Los que el mundo olvida, aparta o desprecia. Allí fue donde puso el acento. Los descartados, como él los llamaba: los migrantes, los presos, los divorciados, los enfermos, los pobres, los homosexuales, los que no encajan. Él los abrazó. No porque fueran perfectos, sino porque son hijos amados. Y porque allí, donde no hay nada que demostrar, Cristo se hace más evidente.

No pocos, desde dentro y fuera, quisieron crucificarlo por eso. No se entendía. ¿Un Papa que dice que una Iglesia que no sirve, no sirve para nada? Sí. Precisamente eso. Un Papa que, como Jesús, abrazó al leproso y se sentó con los publicanos y pecadores.

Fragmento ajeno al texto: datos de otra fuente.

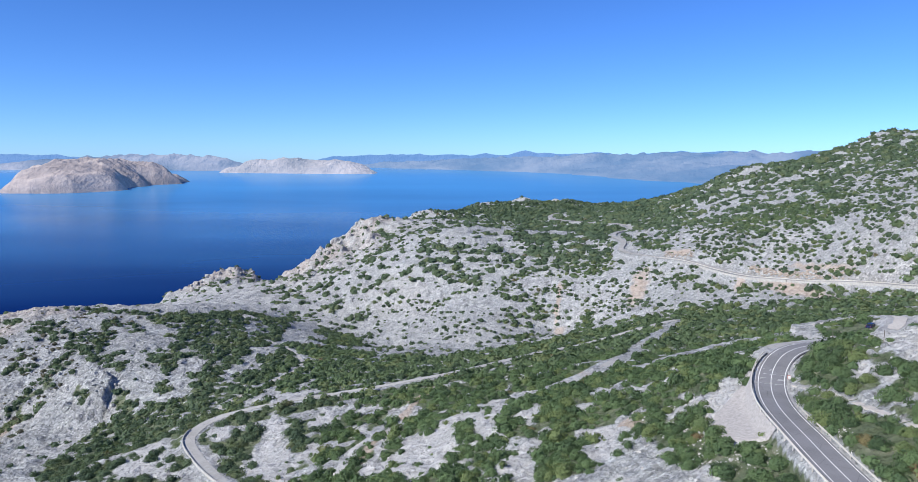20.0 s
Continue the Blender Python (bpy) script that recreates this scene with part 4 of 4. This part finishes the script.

El legado de lo impensable

Francisco habló claro muchas veces. Otras, su espontaneidad descolocaba. Su lenguaje, a menudo directo, le generó titulares incómodos. Pero detrás del gesto estaba el alma. Una alma convencida de que Dios puede lo que nosotros no. Que el Evangelio no se explica sólo con libros, sino con vida.

Nos arrodilló, nos hizo pensar, nos impulsó a tener fe y nos invitó a rezar más. Porque quien sólo escuchaba sus frases polémicas se quedaba en la espuma. Pero quien profundiza descubre el evangelio que había detrás.

Francisco fue un hombre libre. Y por eso no gustó a todos. Pero también por eso, pasados los años, lo miraremos como se mira a los santos: con una mezcla de asombro, gratitud y una cierta nostalgia por las gracias que no supimos comprender del todo.

Quizá era demasiado de Cristo. Y eso, a menudo, resulta demasiado para nosotros.